→ **WHAT YOU WILL DO**
Write out exactly the lines between the line containing "pose from metres" and the line containing "scene.view_settings.use_white_balance |= len(values)", including both of those lines, and nothing more.

→ **DATASET EXTRACT**
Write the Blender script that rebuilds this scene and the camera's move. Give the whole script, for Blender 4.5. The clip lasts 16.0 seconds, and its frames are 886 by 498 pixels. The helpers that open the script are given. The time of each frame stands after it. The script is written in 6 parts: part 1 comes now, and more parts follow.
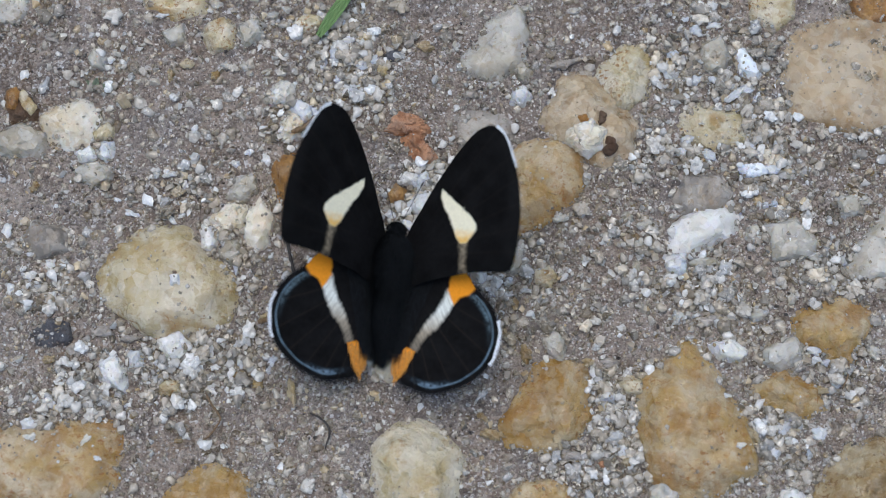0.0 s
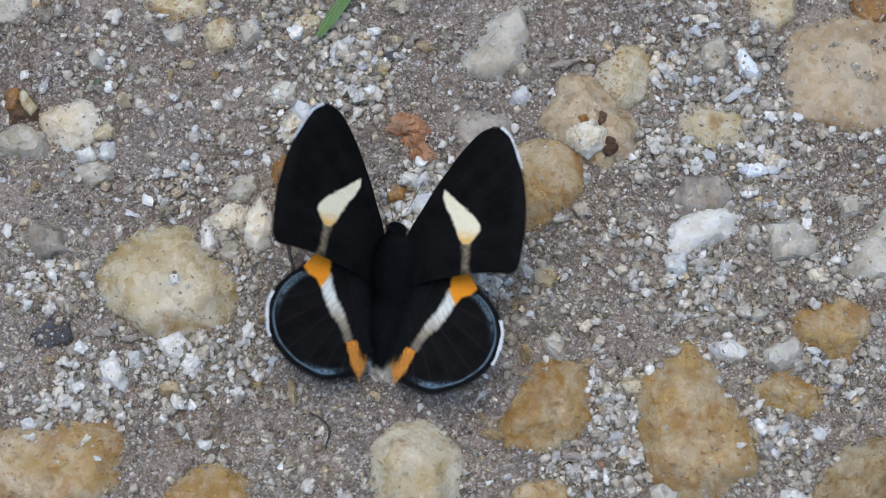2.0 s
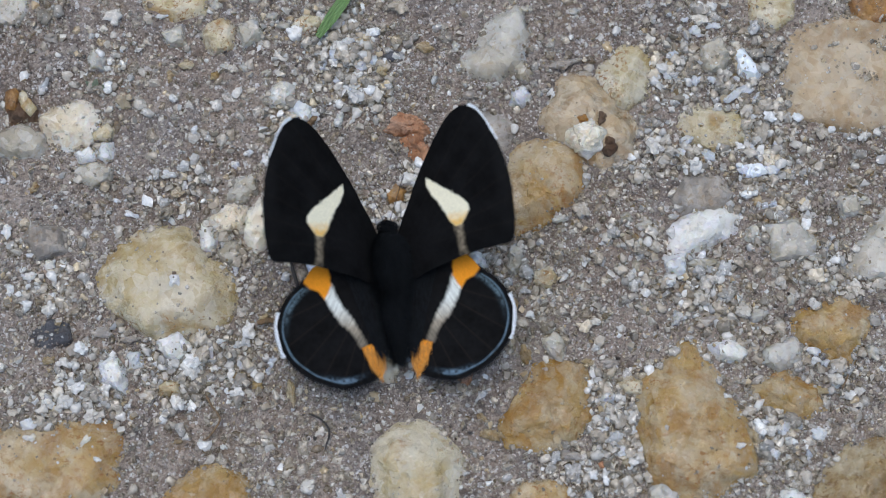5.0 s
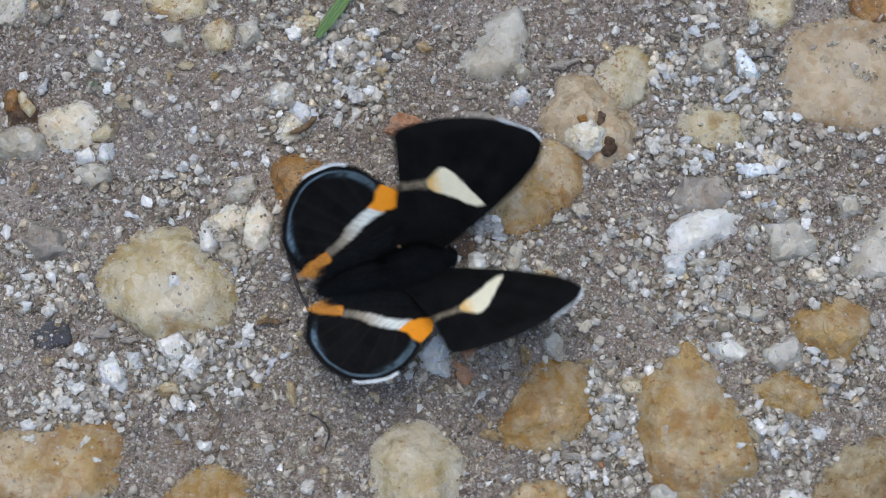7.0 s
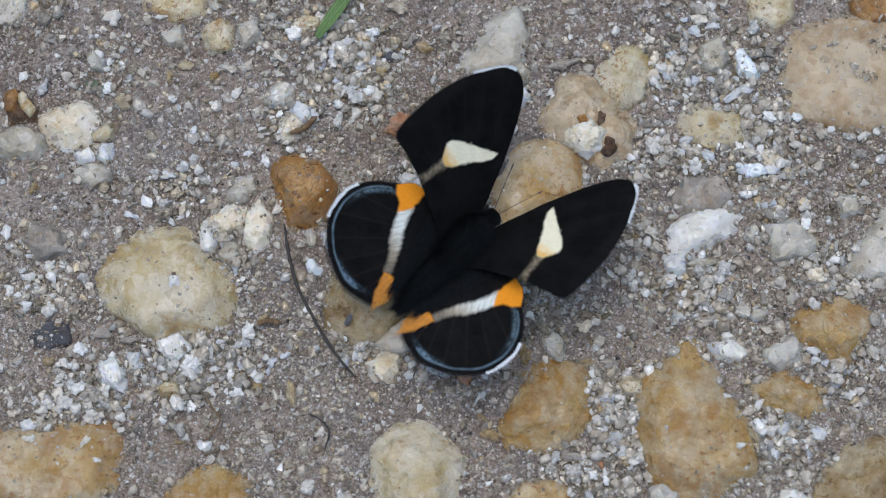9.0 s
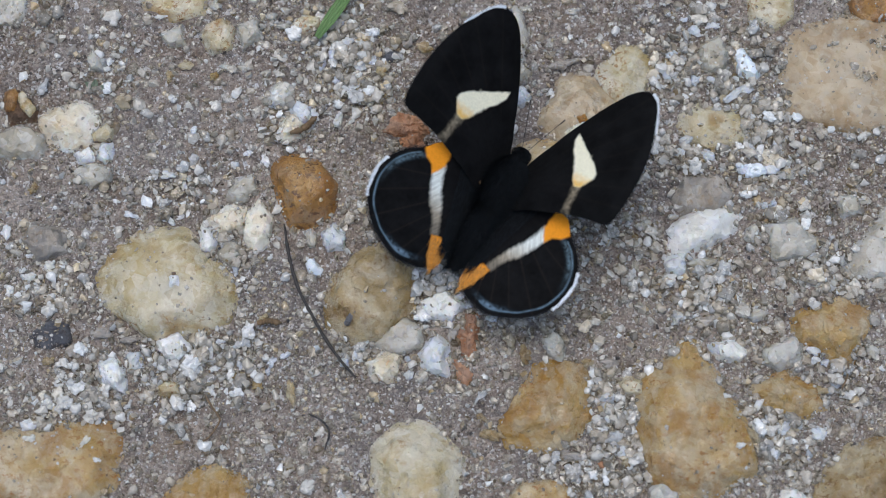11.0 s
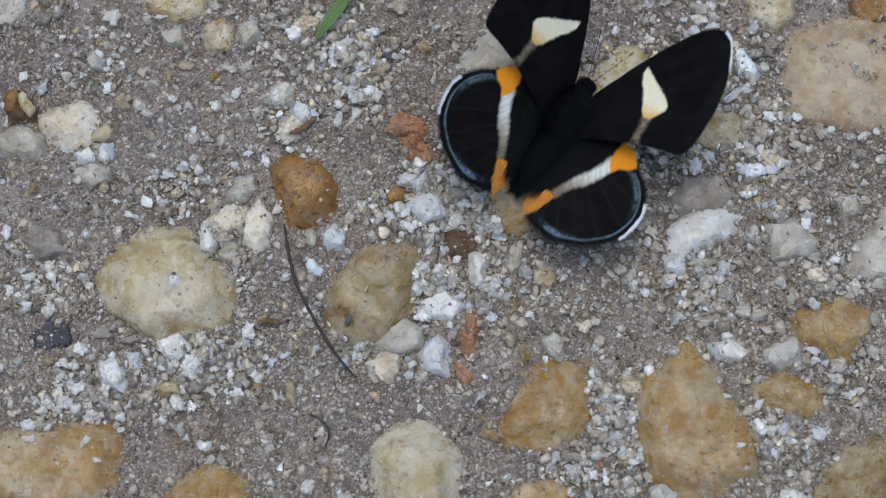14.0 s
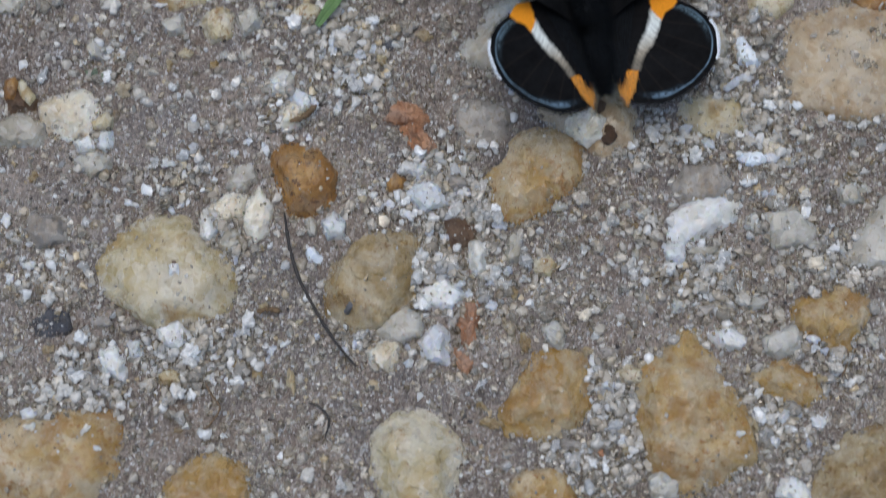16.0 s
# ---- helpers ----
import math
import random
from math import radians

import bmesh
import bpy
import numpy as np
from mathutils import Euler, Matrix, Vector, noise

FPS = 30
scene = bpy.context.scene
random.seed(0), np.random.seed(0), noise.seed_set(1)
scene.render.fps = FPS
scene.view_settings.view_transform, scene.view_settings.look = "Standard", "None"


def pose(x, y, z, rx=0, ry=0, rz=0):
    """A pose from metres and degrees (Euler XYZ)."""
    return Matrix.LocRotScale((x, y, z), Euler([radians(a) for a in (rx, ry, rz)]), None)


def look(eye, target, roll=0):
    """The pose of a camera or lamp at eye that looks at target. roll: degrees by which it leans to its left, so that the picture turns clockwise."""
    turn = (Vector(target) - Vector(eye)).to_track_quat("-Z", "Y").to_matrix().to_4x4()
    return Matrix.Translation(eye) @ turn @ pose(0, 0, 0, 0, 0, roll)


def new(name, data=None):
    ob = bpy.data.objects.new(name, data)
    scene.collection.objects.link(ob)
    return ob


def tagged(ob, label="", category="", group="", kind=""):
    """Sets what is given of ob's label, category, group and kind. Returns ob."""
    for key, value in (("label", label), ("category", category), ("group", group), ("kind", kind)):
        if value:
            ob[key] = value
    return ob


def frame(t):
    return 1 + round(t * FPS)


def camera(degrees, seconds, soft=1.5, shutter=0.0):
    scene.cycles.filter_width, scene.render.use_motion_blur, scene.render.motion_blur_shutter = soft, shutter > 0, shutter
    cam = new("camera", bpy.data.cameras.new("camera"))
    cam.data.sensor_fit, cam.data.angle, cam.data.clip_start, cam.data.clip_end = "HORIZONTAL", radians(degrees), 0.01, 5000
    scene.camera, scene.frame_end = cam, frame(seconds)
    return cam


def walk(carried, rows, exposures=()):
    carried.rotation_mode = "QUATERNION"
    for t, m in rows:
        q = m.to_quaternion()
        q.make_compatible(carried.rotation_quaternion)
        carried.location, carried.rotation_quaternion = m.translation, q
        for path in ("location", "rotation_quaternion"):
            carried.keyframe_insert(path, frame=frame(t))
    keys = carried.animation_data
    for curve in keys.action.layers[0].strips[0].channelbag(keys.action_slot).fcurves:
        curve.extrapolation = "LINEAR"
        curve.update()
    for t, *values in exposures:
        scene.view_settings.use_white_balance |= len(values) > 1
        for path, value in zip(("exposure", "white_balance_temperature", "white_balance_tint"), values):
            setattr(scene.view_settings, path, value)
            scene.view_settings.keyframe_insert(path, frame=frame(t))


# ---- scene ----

→ **FULL SOLUTION**
    """A pose from metres and degrees (Euler XYZ)."""
    return Matrix.LocRotScale((x, y, z), Euler([radians(a) for a in (rx, ry, rz)]), None)


def look(eye, target, roll=0):
    """The pose of a camera or lamp at eye that looks at target. roll: degrees by which it leans to its left, so that the picture turns clockwise."""
    turn = (Vector(target) - Vector(eye)).to_track_quat("-Z", "Y").to_matrix().to_4x4()
    return Matrix.Translation(eye) @ turn @ pose(0, 0, 0, 0, 0, roll)


def new(name, data=None):
    ob = bpy.data.objects.new(name, data)
    scene.collection.objects.link(ob)
    return ob


def tagged(ob, label="", category="", group="", kind=""):
    """Sets what is given of ob's label, category, group and kind. Returns ob."""
    for key, value in (("label", label), ("category", category), ("group", group), ("kind", kind)):
        if value:
            ob[key] = value
    return ob


def frame(t):
    return 1 + round(t * FPS)


def camera(degrees, seconds, soft=1.5, shutter=0.0):
    scene.cycles.filter_width, scene.render.use_motion_blur, scene.render.motion_blur_shutter = soft, shutter > 0, shutter
    cam = new("camera", bpy.data.cameras.new("camera"))
    cam.data.sensor_fit, cam.data.angle, cam.data.clip_start, cam.data.clip_end = "HORIZONTAL", radians(degrees), 0.01, 5000
    scene.camera, scene.frame_end = cam, frame(seconds)
    return cam


def walk(carried, rows, exposures=()):
    carried.rotation_mode = "QUATERNION"
    for t, m in rows:
        q = m.to_quaternion()
        q.make_compatible(carried.rotation_quaternion)
        carried.location, carried.rotation_quaternion = m.translation, q
        for path in ("location", "rotation_quaternion"):
            carried.keyframe_insert(path, frame=frame(t))
    keys = carried.animation_data
    for curve in keys.action.layers[0].strips[0].channelbag(keys.action_slot).fcurves:
        curve.extrapolation = "LINEAR"
        curve.update()
    for t, *values in exposures:
        scene.view_settings.use_white_balance |= len(values) > 1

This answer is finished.